„Wir werden sie überwinden!“

USA Vier Tage nach dem Massaker von San Bernardino warnt Präsident Barack Obama vor der terroristischen Bedrohung, aber auch vor antimuslimischen Reflexen

Erst zum dritten Mal sprach Obama direkt aus dem Oval Office Foto: Yuri Gripas/reuters

Aus New York Dorothea Hahn

In einer Mischung aus Kriegsrede und politischer Mahnung hat Barack Obama am Sonntag versucht, seinen Landsleuten Mut zuzusprechen. Vier Tage nach dem Massaker auf einem Weihnachtsfest in San Bernardino sagte er: „Die terroristische Bedrohung ist real, aber wir werden sie überwinden.“

Der Anschlag von San Bernardino, bei dem in der vergangenen Woche 14 Menschen erschossen und 21 weitere verletzt wurden, hatte einige der schlimmsten Befürchtungen von Terrorismusexperten bestätigt.
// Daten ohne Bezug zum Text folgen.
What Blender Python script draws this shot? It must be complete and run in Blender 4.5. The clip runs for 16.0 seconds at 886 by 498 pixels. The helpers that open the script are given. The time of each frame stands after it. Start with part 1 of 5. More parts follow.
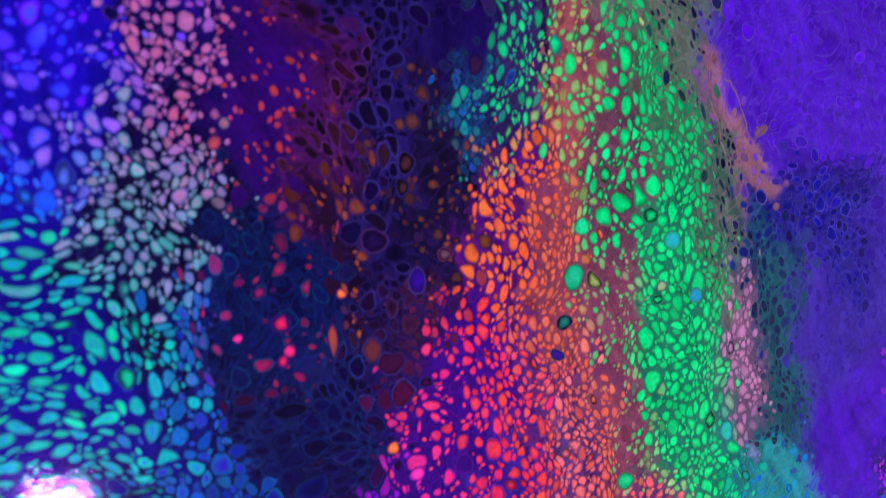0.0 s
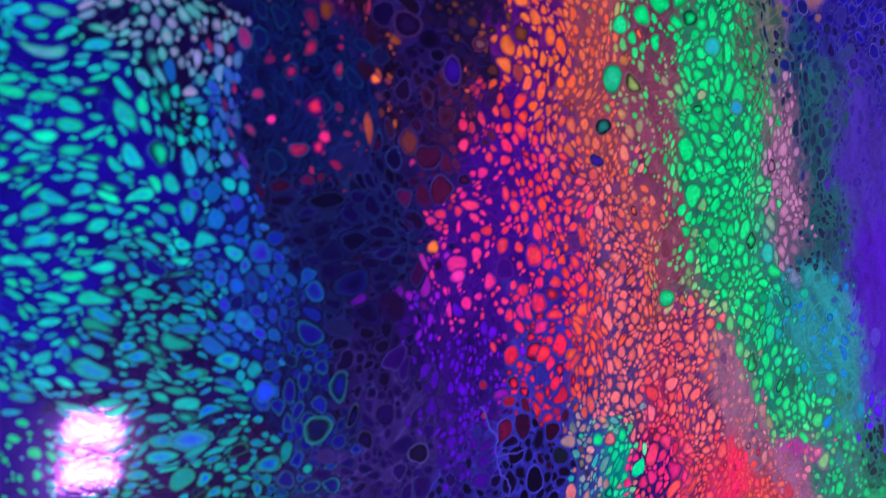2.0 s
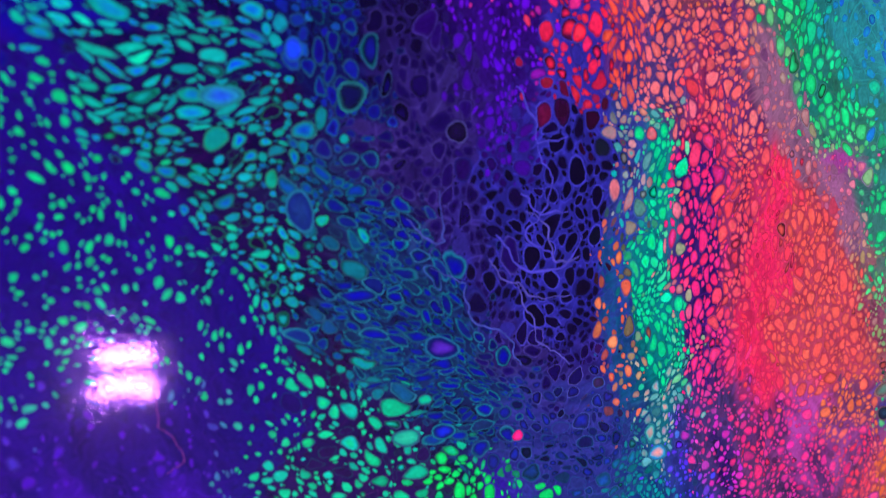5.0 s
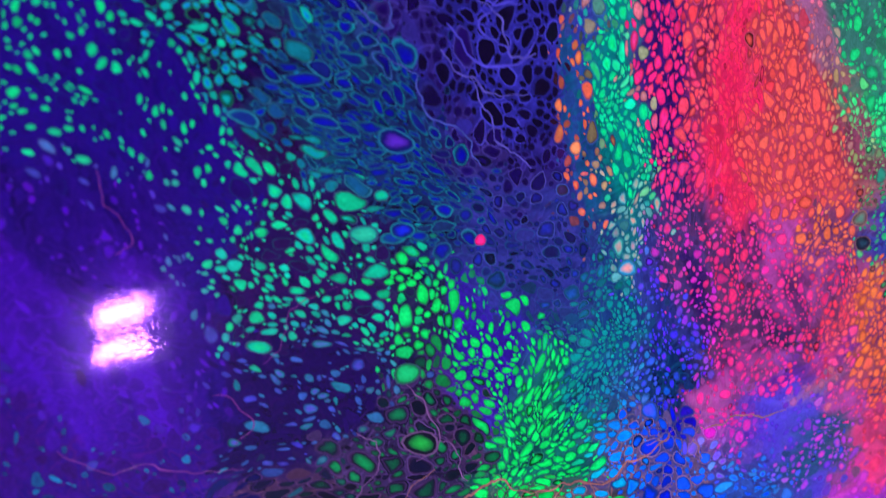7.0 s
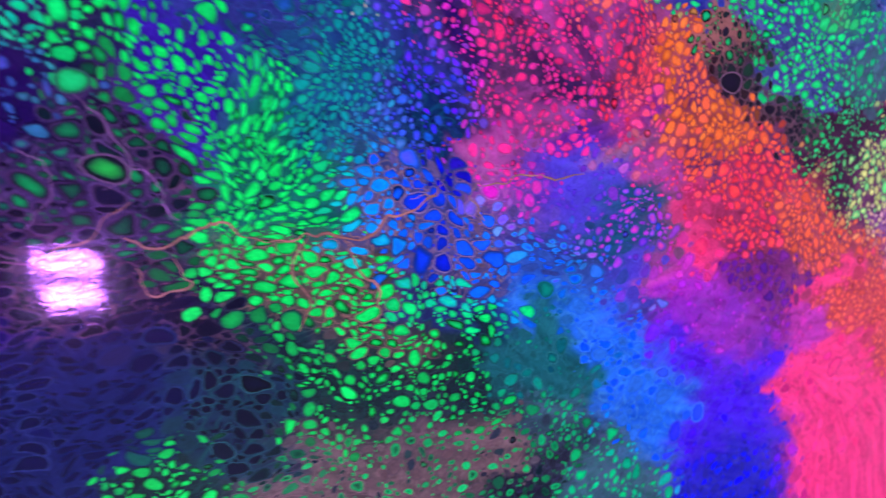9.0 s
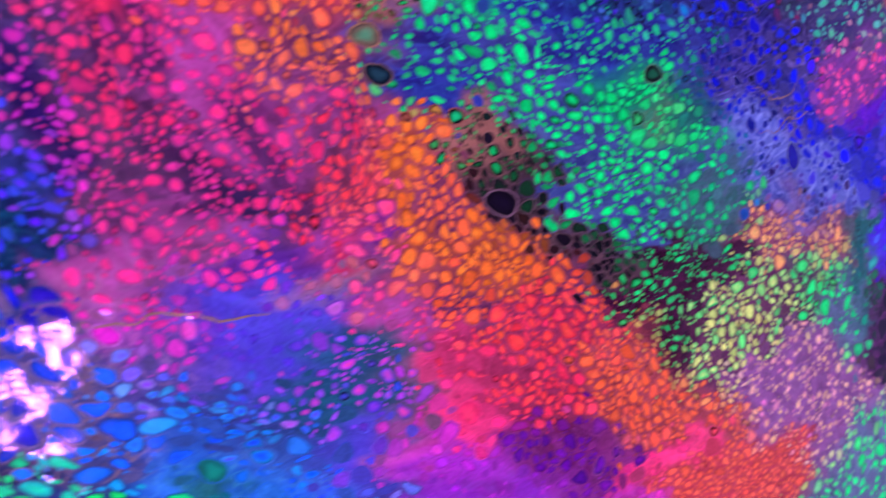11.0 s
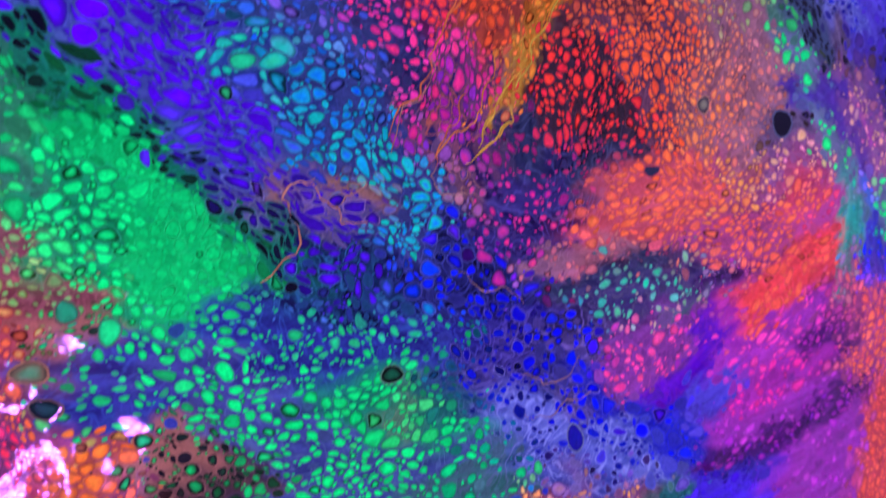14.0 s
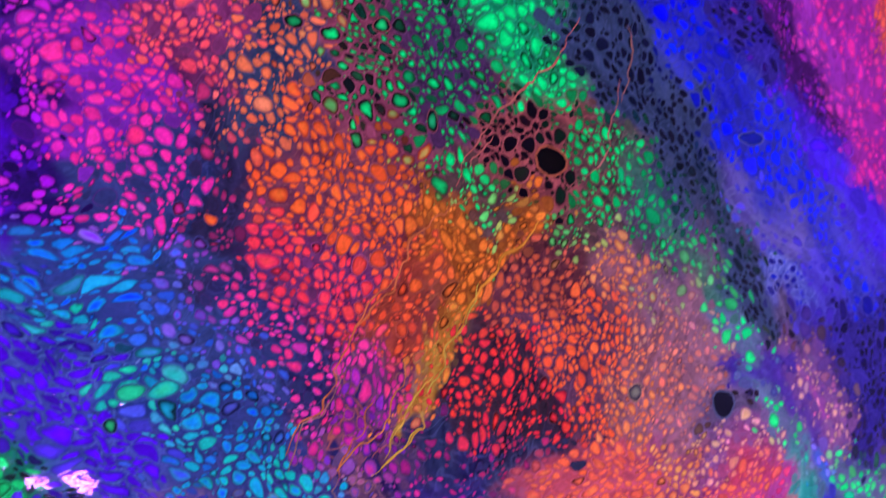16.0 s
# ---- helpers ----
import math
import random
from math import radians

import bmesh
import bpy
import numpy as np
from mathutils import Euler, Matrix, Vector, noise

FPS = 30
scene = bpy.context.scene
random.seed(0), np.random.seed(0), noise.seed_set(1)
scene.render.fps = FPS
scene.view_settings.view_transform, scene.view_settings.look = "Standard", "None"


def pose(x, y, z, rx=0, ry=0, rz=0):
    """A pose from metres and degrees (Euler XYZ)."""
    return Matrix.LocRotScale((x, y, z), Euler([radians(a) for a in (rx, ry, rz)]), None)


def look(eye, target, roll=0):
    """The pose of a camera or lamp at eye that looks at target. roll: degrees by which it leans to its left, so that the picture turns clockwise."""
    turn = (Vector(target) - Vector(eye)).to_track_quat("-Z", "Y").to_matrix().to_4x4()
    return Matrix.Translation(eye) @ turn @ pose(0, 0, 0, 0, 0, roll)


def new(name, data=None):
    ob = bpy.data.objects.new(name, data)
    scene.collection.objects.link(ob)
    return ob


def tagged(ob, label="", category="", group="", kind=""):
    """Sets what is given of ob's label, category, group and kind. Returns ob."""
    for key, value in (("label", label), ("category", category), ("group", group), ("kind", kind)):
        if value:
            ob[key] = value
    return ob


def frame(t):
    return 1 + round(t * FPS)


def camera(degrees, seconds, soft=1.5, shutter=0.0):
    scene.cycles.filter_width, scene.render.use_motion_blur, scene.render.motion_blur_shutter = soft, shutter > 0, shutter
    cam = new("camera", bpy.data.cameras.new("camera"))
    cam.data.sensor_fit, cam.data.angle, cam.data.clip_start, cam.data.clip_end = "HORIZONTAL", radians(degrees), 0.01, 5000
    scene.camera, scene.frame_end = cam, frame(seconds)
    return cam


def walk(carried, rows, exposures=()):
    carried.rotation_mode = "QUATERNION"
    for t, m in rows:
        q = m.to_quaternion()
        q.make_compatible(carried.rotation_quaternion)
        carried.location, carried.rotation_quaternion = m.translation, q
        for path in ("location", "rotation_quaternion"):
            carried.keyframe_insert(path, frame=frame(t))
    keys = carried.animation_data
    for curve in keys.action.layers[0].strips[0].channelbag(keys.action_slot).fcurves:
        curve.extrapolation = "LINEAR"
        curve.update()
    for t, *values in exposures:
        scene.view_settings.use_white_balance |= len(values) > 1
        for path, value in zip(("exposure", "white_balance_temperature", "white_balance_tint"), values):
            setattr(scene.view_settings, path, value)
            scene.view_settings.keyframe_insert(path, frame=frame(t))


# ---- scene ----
cam = camera(55.41, 16.0, soft=1.2, shutter=0.6)
cam.data.dof.use_dof, cam.data.dof.focus_distance, cam.data.dof.aperture_fstop = True, 0.224, 15.0
PATH = [
    (0, 0.00311, 0.01008, 0.15575, -7.930, -28.953, 4.423),
    (0.5, 0.00230, 0.00168, 0.15686, -8.440, -28.771, 4.054),
    (1, 0.00254, -0.00371, 0.15596, -9.055, -28.606, 3.566),
    (1.5, 0.00349, -0.01299, 0.15375, -9.522, -28.662, 2.813),
    (2, 0.00020, -0.02333, 0.15220, -10.297, -28.637, 2.393),
    (2.5, -0.00352, -0.02716, 0.15290, -11.295, -28.554, 2.370),
    (3, -0.00500, -0.03860, 0.15388, -11.726, -28.651, 1.737),
    (3.5, -0.00524, -0.05503, 0.15248, -12.092, -28.699, -0.092),
    (3.7, -0.00500, -0.06097, 0.15060, -11.023, -28.993, -1.252),
    (5.8, -0.00686, -0.08313, 0.15396, -15.078, -29.091, -2.582),
    (6, -0.00640, -0.08810, 0.15550, -14.848, -29.203, -2.977),
    (6.5, -0.00409, -0.10123, 0.15959, -15.407, -29.180, -4.177),
    (7, -0.00175, -0.10852, 0.16178, -15.787, -29.262, -4.791),
    (7.5, 0.00336, -0.12124, 0.16318, -16.265, -29.350, -5.515),
    (8, 0.01160, -0.13693, 0.16745, -16.750, -29.571, -6.627),
    (8.5, 0.02359, -0.15825, 0.18116, -17.339, -30.531, -7.599),
    (8.7, 0.03314, -0.16463, 0.18793, -18.011, -31.421, -7.761),
    (10.8, 0.13615, -0.19664, 0.16980, -12.089, -31.663, -4.964),
    (11, 0.14838, -0.19418, 0.17323, -11.393, -31.265, -4.803),
    (11.5, 0.17894, -0.18425, 0.18816, -11.827, -30.989, -3.372),
    (12, 0.19776, -0.17262, 0.19027, -11.172, -30.730, -3.204),
    (12.5, 0.21030, -0.16803, 0.19068, -10.506, -30.709, -3.093),
    (13, 0.21751, -0.16030, 0.19291, -9.927, -30.204, -2.496),
    (13.5, 0.22155, -0.15084, 0.19698, -8.722, -29.933, -2.335),
    (14, 0.22872, -0.14371, 0.20221, -6.412, -28.720, -2.682),
    (14.5, 0.23967, -0.12649, 0.20346, -3.390, -28.079, -2.995),
    (15, 0.24796, -0.11412, 0.20053, -1.666, -27.582, -2.369),
    (15.5, 0.25549, -0.10478, 0.20331, -0.360, -26.871, -1.867),
    (16, 0.26281, -0.09183, 0.21084, 0.484, -26.733, -0.869),
]
walk(cam, [(t, pose(x, y, z, rx, ry, rz)) for t, x, y, z, rx, ry, rz in PATH])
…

Die mutmaßlichen Täter hatten zuvor eine legale Existenz in den USA geführt: ein verheiratetes Pärchen mit einem sechsmonatigen Baby; er ein gebürtiger US-Amerikaner aus einer pakistanischen Familie, sie eine gebürtige Pakistanerin, die in Saudi-Arabien aufgewachsen und zum Heiraten vor wenigen Monaten eingereist war. Sie waren keiner Sicherheitsbehörde aufgefallen. Am Mittwoch kamen Syed F. und Tashleen M. wenige Stunden nach dem Massaker bei einer Schießerei mit der Polizei selbst ums Leben.

Seither ist in den USA die Angst vor weiteren Anschlägen gestiegen. Bei Umfragen befürchten über 80 Prozent weitere Attentate. Die Anwärter auf die republikanische Präsidentschaftskandidatur, allen voran der derzeitige Spitzenreiter Donald Trump und Nummer zwei Ted Cruz, schüren diese Ängste und verlangen eine Verstärkung der US-Militäreinsätze in Syrien und im Irak sowie eine Sonderbehandlung von muslimischen Einwanderern in den USA.

Obama hat den Mördern von San Bernardino nicht den Gefallen getan, seine militärische Strategie zu verändern. Im Gegenteil: In seiner Rede vom Sonntag kündigte er die Fortsetzung dessen an, was die USA ohnehin tun: Einsätze von Spezialtruppen am Boden, Drohnen, die Zusammenarbeit mit den „engsten Alliierten – Frankreich, Deutschland und Großbritannien“ – und auch die Führung einer Koalition von 65 Ländern.

Es war Obamas dritte direkte Ansprache aus dem Oval Office. Zuvor hatte er das Büro nur für eine Rede anlässlich der größten Ölkatastrophe im Golf von Mexiko (die Explosion der BP-Bohrinsel Deepwater Horizon im Frühjahr 2010) und für eine weitere über den Abzug der US-Kampftruppen aus dem Irak benutzt. An diesem Sonntag sah er um Jahre älter aus und hatte tiefe Ränder unter den Augen.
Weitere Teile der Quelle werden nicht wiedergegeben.